児島の街並みから間もなく鷲羽山である・・、 
今は瀬戸大橋の基点での名所であるが、元々、瀬戸内海国立公園随一の景勝地であり、国の名勝にも指定されている。 「直島」勤務時代、岡山の友人とこの地を訪れた記憶はあるが、様相は既に忘却に帰している。 山頂へ達すると、視界は360度に展開し、のどかな瀬戸内海に点在する島々が、そして「下津井」の島が呼指の間に見渡せる。 真下に下津井の港が望まれ、眼前に島伝いに架かる瀬戸大橋の全景を見ることもできる。 絶佳の風景とはこの事であろうか・・!!。

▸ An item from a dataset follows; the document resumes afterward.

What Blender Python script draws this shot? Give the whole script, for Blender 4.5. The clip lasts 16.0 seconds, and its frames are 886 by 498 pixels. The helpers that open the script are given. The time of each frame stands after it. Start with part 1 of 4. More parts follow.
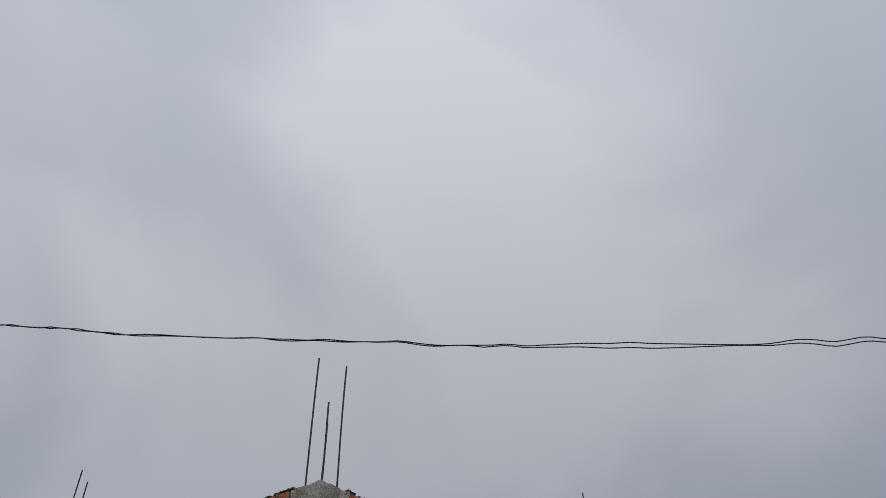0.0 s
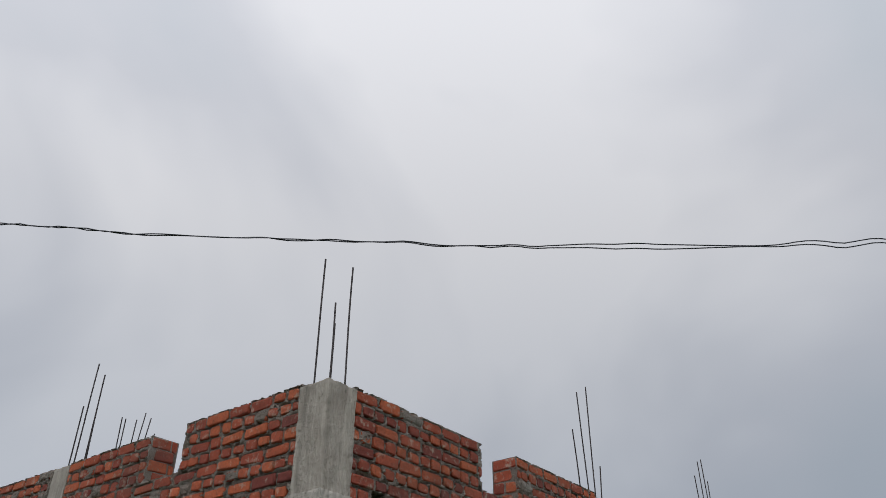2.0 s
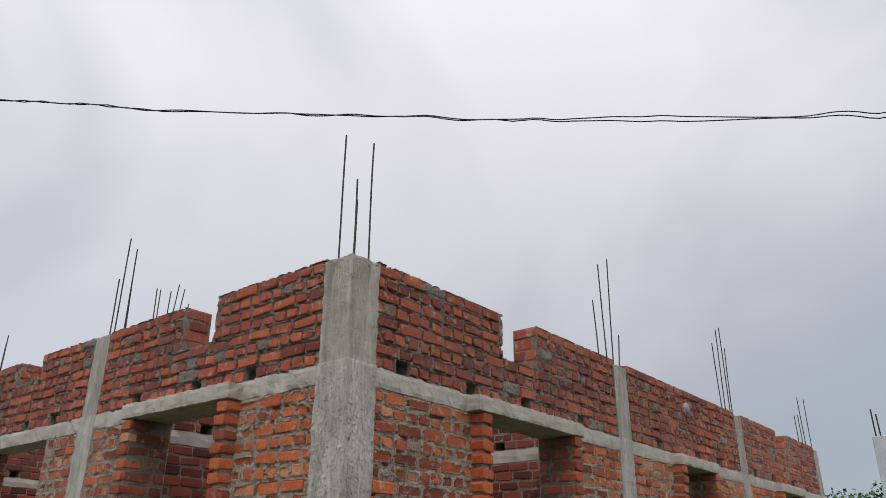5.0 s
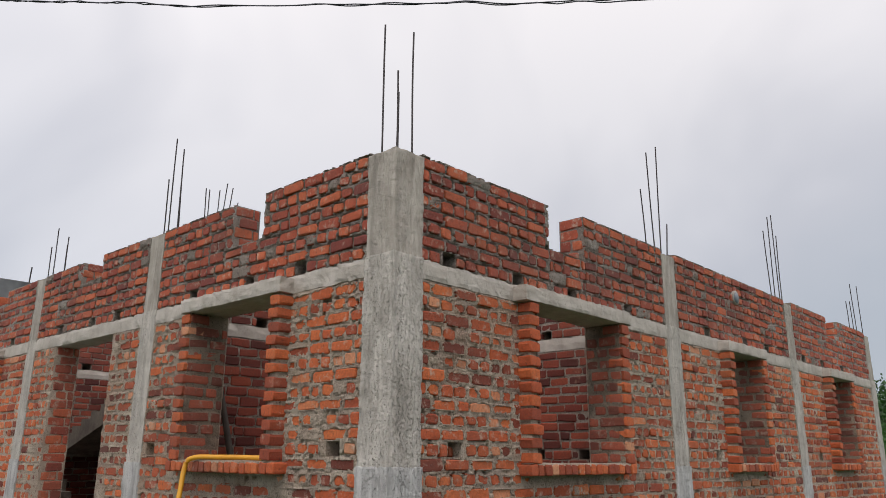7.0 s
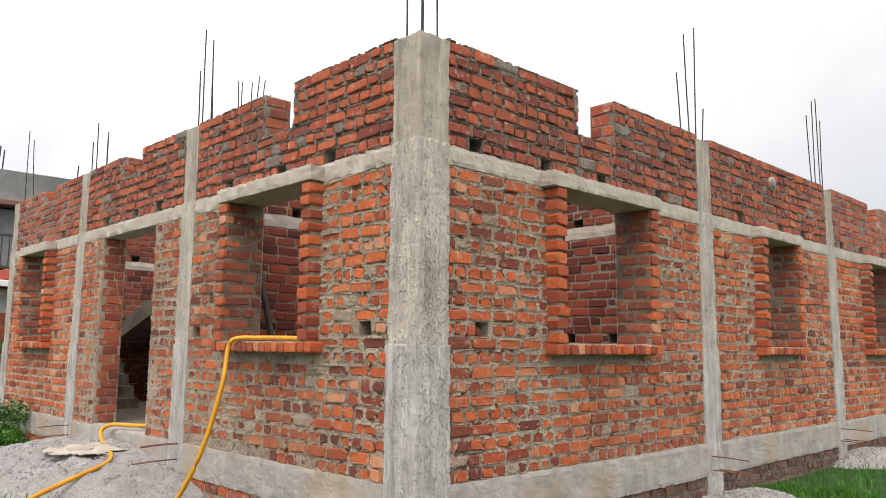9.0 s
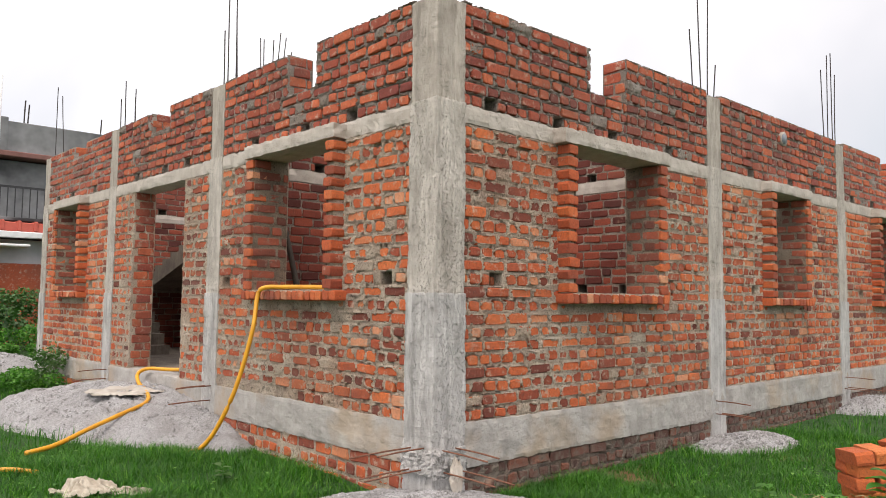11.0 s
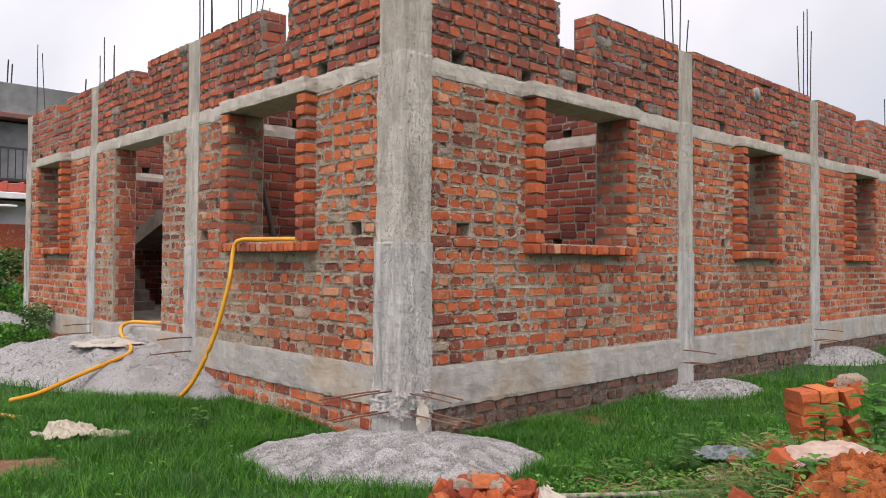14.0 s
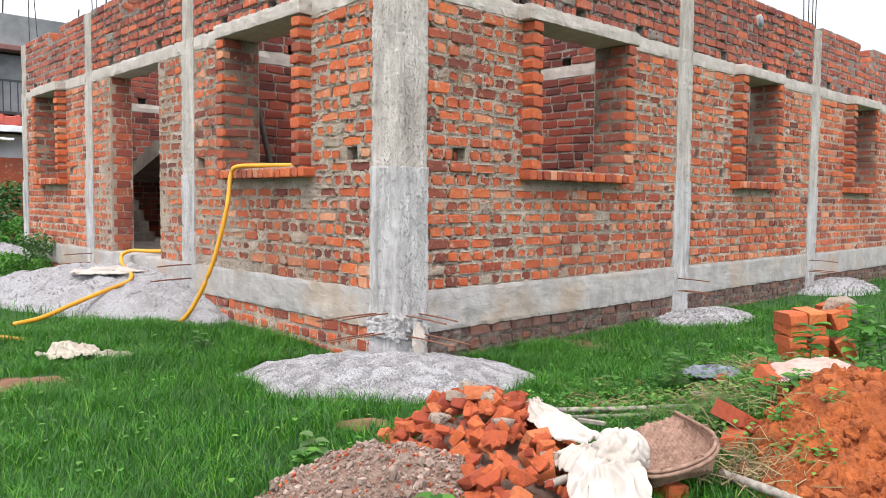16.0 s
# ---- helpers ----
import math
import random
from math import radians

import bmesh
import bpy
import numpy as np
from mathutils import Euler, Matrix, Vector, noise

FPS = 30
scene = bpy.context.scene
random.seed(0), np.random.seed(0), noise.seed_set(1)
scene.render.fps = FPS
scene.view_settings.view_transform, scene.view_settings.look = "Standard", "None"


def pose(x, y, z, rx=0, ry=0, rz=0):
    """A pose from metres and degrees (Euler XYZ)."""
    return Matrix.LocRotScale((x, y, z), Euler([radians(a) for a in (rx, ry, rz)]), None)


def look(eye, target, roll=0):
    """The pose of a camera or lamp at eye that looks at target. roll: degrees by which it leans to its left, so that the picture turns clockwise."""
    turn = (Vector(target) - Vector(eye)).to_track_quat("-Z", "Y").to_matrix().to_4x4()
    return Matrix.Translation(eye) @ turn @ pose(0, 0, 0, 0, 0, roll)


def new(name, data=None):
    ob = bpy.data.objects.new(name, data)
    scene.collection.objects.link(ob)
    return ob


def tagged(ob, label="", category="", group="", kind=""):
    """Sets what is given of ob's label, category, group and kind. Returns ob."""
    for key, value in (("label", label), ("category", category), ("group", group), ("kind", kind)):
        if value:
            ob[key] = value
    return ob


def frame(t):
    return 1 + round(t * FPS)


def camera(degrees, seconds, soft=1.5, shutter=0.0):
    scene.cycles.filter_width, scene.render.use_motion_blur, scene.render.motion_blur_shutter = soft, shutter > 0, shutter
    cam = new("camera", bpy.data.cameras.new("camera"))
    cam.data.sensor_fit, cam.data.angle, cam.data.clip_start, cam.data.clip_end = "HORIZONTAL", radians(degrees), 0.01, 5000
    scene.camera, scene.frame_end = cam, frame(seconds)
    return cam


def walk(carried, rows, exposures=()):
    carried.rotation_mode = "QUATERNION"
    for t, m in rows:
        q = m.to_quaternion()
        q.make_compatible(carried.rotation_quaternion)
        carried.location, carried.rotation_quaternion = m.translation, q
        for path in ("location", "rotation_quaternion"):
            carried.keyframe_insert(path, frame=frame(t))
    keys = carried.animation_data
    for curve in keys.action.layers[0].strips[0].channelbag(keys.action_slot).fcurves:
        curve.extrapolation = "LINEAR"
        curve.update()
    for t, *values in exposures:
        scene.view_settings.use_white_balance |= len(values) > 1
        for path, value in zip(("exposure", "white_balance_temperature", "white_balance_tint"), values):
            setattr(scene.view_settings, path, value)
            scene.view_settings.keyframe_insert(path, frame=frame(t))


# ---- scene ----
cam = camera(60.2, 16.0, soft=0.5)
PATH = [
    (0, (-3.188, -3.327, 1.346), (-1.973, -2.428, 2.655), -0.7),
    (0.5, (-3.175, -3.348, 1.359), (-1.935, -2.413, 2.619), -0.1),
    (1, (-3.183, -3.384, 1.37), (-1.91, -2.414, 2.57), 0.0),
    (1.5, (-3.167, -3.376, 1.411), (-1.864, -2.375, 2.551), -0.0),
    (2, (-3.177, -3.349, 1.422), (-1.843, -2.328, 2.508), -0.0),
    (2.5, (-3.175, -3.355, 1.412), (-1.826, -2.306, 2.451), 0.3),
    (3, (-3.195, -3.365, 1.401), (-1.828, -2.293, 2.393), 0.5),
    (5.3, (-3.186, -3.393, 1.453), (-1.762, -2.204, 2.198), 0.5),
    (5.5, (-3.181, -3.391, 1.448), (-1.754, -2.187, 2.165), 0.4),
    (6, (-3.174, -3.386, 1.45), (-1.75, -2.144, 2.105), 0.5),
    (6.5, (-3.179, -3.379, 1.442), (-1.761, -2.1, 2.036), 0.5),
    (6.7, (-3.18, -3.379, 1.439), (-1.764, -2.088, 2.012), 0.4),
    (7, (-3.169, -3.38, 1.435), (-1.758, -2.064, 1.962), 0.5),
    (7.5, (-3.159, -3.392, 1.427), (-1.755, -2.043, 1.884), 0.5),
    (8, (-3.139, -3.415, 1.408), (-1.745, -2.033, 1.794), 0.5),
    (8.5, (-3.126, -3.435, 1.377), (-1.742, -2.027, 1.695), 0.5),
    (9, (-3.146, -3.486, 1.355), (-1.769, -2.058, 1.614), 0.5),
    (9.5, (-3.205, -3.552, 1.338), (-1.84, -2.105, 1.546), 0.6),
    (12, (-3.383, -3.795, 1.319), (-2.025, -2.332, 1.432), 0.6),
    (12.5, (-3.367, -3.832, 1.31), (-2.003, -2.374, 1.406), 0.5),
    (13, (-3.347, -3.866, 1.295), (-1.979, -2.409, 1.376), 0.5),
    (13.5, (-3.339, -3.906, 1.268), (-1.976, -2.444, 1.325), 0.5),
    (14, (-3.315, -3.94, 1.236), (-1.946, -2.482, 1.274), 0.5),
    (14.5, (-3.313, -3.979, 1.204), (-1.945, -2.52, 1.197), 0.5),
    (15, (-3.305, -4.0, 1.18), (-1.934, -2.545, 1.127), 0.5),
    (15.5, (-3.307, -4.0, 1.159), (-1.938, -2.545, 1.067), 0.5),
    (16, (-3.313, -3.989, 1.143), (-1.947, -2.534, 1.019), 0.6),
]
EXPOSURES = [(0, -1.56, 6200, 9), (0.5, -1.62, 6200, 9), (1, -1.48, 6250, 8), (2, -1.15, 6450, 9), (3, -1.0, 6550, 10), (5.5, -0.8, 6600, 11), (6.5, -0.75, 6700, 12), (7, -0.62, 6750, 12), (8, -0.42, 6850, 12), (9, 0.02, 7300, 12), (12, -0.04, 7100, 14), (13.5, -0.14, 7050, 16), (14, -0.14, 7000, 16), (14.5, 0.02, 6980, 16), (15, 0.2, 6750, 15), (16, 0.44, 6550, 12)]
walk(cam, [(t, look(eye, aim, roll)) for t, eye, aim, roll in PATH], EXPOSURES)
SKY, SUN = 1.6, 2.1
SUN_WAY = (-0.44, -0.25, 0.86)

# ---- light ----
world = bpy.data.worlds.new("overcast_sky")
scene.world = world
world.use_nodes = True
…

鷲羽山の名称は、文豪・徳富蘇峰が、「秀でた風景をこの岬に集める」と賞賛し、両翼を広げた「鷲」に似ているところから付けられたといわれる。

「下津井節」  岡山県民謡
1.下津井港はョー 入りよて出よてョー
  まともまきよてョー まぎりてョー
  トコハイ トノエ ナノエ ソレソレ・・
     (繰り返し・・)
2.下津井港にョー 碇を入れりゃョー
  街の行燈のョー 灯が招くョー
3.船が着く着くョー 下津井港ョー
  三十五丁艫のョー 御座船がョー
       ・・・・間奏・・・・
4.追風吹こうとョー 下津井入れョー
  ままよ浮名がョー 辰巳風ョー
5.下津井港はョー 碇か綱かョー
  今朝も船出をョー また留めたョー
6.船頭面舵ョー 下津井見えたョー
  ここは久須美のョー 渦の中ョー


国道430をそのまま進む。
水島コンビナートの中核、川崎製鉄・水島製鉄所(2003年、日本鋼管福山製鉄所〔福山市〕と川崎製鉄水島製鉄所〔倉敷市〕が統合し、JFEスチール〔Japan、Fe=鉄の元素記号、Engineeringと、Japan Future Enterpriseとをかけたものである。世界3位の事業規模〕西日本製鉄所が誕生している。)の巨大工場を左に見ながら、山陽道・玉島I・Cへ向かう。